The corrugator supercilii muscle is a small, narrow, pyramidal muscle close to the eye. It arises  from the medial end of the superciliary arch, and inserts into the deep surface of the skin of the eyebrow. It draws the eyebrow downward and medially, producing the vertical wrinkles of the forehead.

Structure 
The corrugator supercilii muscle is located at the medial end of the eyebrow, beneath the frontalis muscle and just above the orbicularis oculi muscle.

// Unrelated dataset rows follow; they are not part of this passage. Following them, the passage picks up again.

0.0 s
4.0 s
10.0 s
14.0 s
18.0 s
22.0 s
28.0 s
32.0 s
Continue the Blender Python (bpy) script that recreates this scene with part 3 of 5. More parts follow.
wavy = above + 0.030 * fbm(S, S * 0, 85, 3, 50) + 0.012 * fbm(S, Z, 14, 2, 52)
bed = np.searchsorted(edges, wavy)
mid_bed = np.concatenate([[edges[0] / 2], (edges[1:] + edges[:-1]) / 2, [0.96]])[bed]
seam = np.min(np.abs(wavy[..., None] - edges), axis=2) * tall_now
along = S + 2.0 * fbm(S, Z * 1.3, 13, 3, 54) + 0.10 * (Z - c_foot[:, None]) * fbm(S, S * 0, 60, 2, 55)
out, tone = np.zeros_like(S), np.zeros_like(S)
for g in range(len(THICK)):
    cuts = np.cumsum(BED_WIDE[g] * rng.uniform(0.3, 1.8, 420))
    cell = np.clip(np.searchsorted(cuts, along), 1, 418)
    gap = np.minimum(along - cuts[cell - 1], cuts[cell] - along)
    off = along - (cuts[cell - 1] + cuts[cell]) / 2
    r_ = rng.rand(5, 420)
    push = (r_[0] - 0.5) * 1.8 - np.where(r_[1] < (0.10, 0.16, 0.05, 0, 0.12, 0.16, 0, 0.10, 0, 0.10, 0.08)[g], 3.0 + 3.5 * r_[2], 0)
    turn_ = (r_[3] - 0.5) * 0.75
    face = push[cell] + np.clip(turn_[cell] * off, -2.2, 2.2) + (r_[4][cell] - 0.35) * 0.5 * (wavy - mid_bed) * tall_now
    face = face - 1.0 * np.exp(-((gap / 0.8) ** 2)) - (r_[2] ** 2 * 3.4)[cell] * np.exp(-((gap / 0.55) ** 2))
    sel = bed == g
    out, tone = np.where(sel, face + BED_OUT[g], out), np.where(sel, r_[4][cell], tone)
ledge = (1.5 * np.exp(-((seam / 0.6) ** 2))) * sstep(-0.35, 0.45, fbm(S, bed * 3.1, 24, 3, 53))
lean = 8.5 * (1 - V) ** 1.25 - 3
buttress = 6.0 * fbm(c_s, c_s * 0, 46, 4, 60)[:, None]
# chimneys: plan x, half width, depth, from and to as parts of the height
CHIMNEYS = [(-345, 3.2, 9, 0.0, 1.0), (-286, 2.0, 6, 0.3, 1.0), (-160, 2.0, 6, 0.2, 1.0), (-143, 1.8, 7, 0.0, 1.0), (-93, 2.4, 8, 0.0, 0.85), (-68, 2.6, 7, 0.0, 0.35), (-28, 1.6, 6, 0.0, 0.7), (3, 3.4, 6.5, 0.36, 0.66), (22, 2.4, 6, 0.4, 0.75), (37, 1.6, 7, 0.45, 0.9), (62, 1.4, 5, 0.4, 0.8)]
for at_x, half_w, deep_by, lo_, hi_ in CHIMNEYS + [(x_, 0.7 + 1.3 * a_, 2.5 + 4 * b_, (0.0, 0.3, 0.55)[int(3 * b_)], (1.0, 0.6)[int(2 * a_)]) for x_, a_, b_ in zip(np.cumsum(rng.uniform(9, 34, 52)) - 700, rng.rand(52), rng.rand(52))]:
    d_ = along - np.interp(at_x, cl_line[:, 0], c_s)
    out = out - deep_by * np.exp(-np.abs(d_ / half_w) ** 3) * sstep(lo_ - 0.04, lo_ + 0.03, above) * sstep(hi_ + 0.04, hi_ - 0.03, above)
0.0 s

It arises from the medial end of the superciliary arch. Its fibers pass upward and laterally, between the palpebral and orbital portions of the orbicularis oculi muscle. It inserts into the deep surface of the skin of the eyebrow, above the middle of the orbital arch.

Relations 
The supratrochlear nerve passes by the corrugator supercilii muscle between it and the frontalis muscle.

Function
The corrugator supercilii muscle draws the eyebrow downward and medially, producing the vertical wrinkles of the forehead. It is the "frowning" muscle, and may be regarded as the principal muscle in the expression of suffering. It also contracts to prevent high sun glare, pulling the eyebrows toward the bridge of the nose, making a roof over the area above the middle corner of the eye and typical forehead furrows.

Clinical significance 
The muscle is sometimes surgically severed or paralysed with botulinum toxin as a preventive treatment for some types of migraine or for aesthetic reasons.

Etymology 
The name corrugator supercilii comes from Latin, and means wrinkler of the eyebrows.